- [Recorded information]:
------------

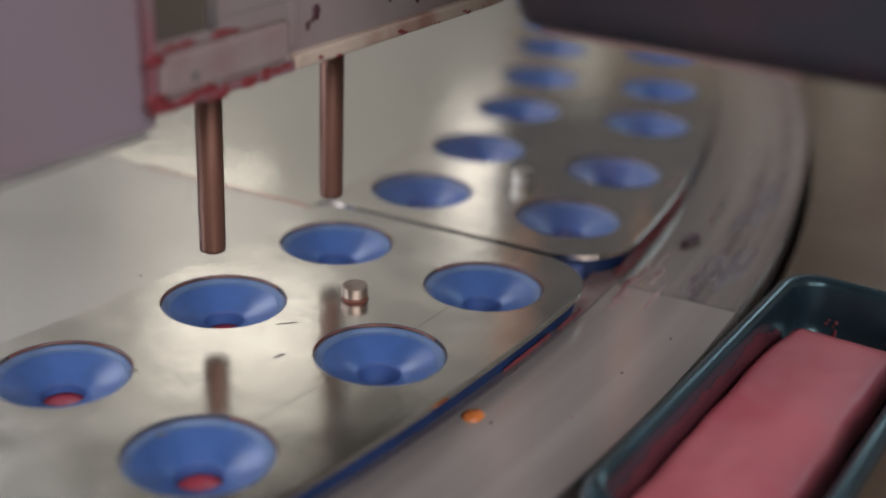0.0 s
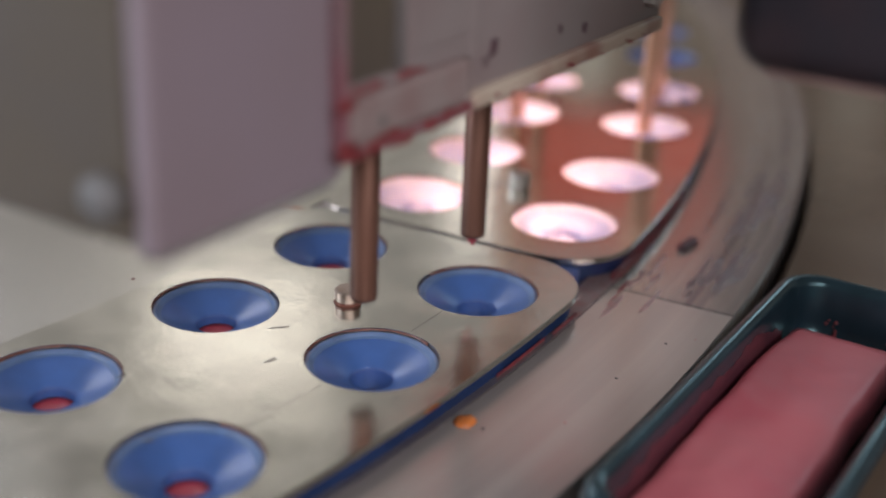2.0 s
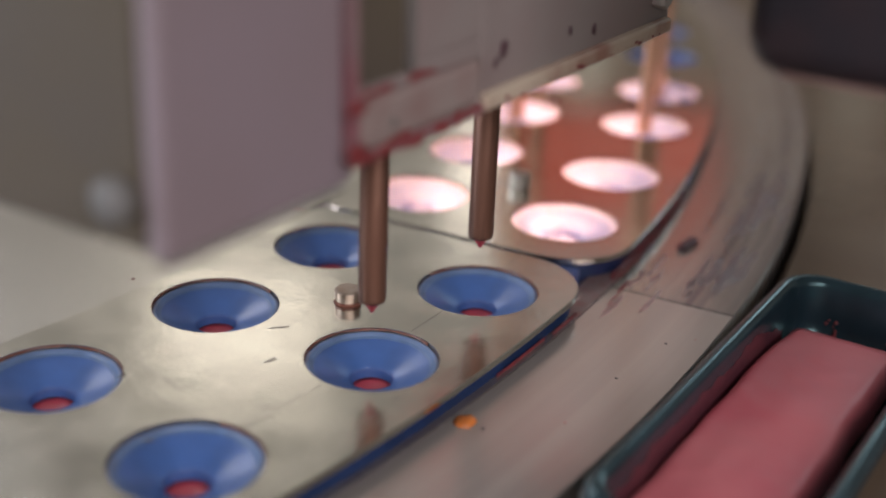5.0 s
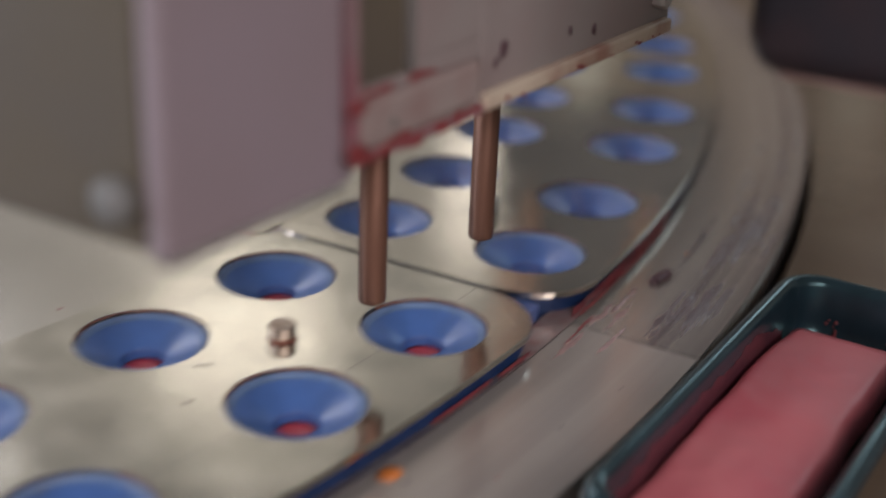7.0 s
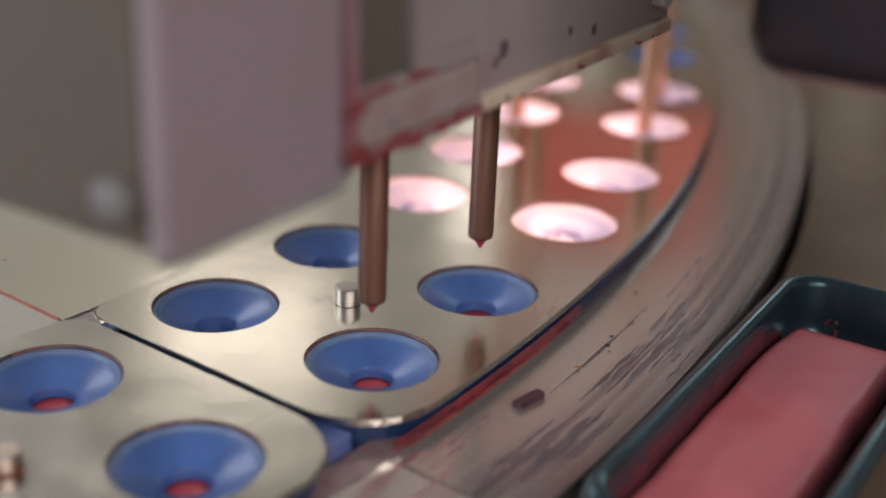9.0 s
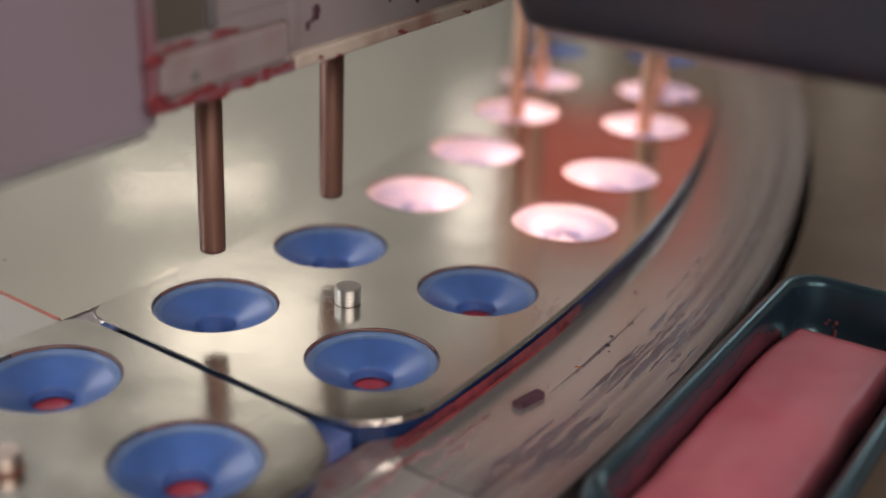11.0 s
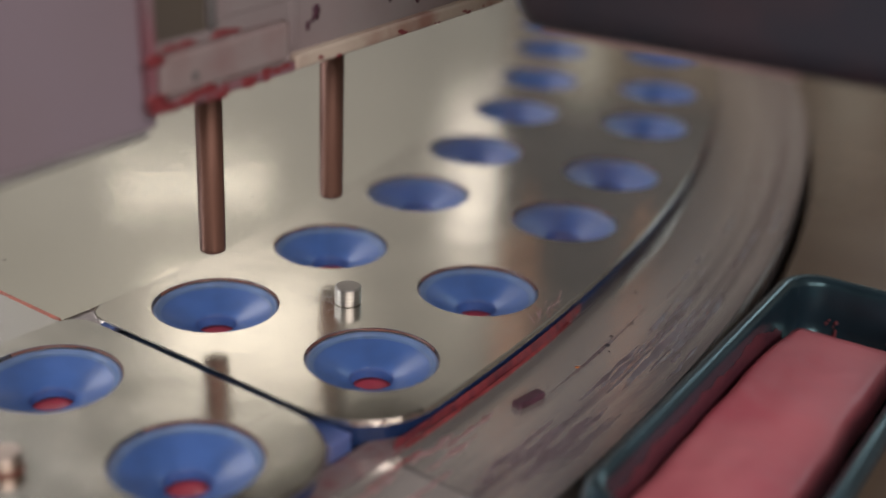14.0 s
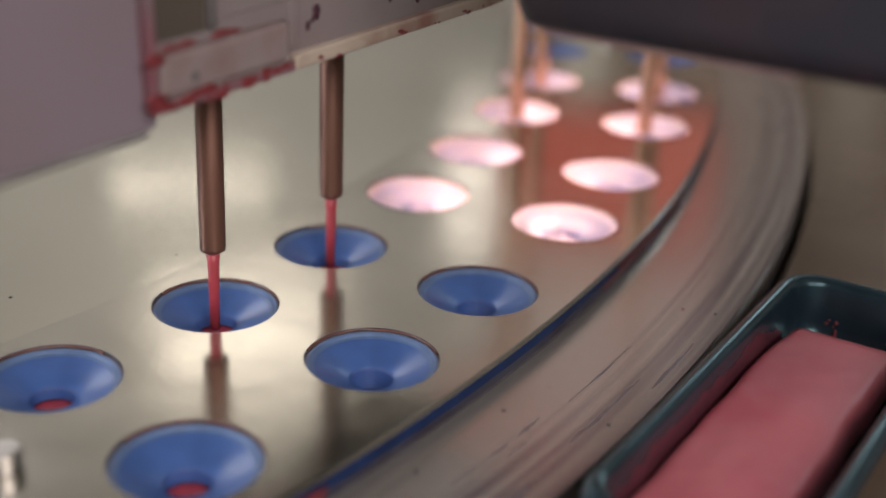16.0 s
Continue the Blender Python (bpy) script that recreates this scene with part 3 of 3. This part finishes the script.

------------

- [Directions for this task]: From start to finish, output the listing exactly, but omit its pictures.

- [Answer to the task]:
0.0 s
2.0 s
5.0 s
7.0 s
9.0 s
11.0 s
14.0 s
16.0 s
Continue the Blender Python (bpy) script that recreates this scene with part 3 of 3. This part finishes the script.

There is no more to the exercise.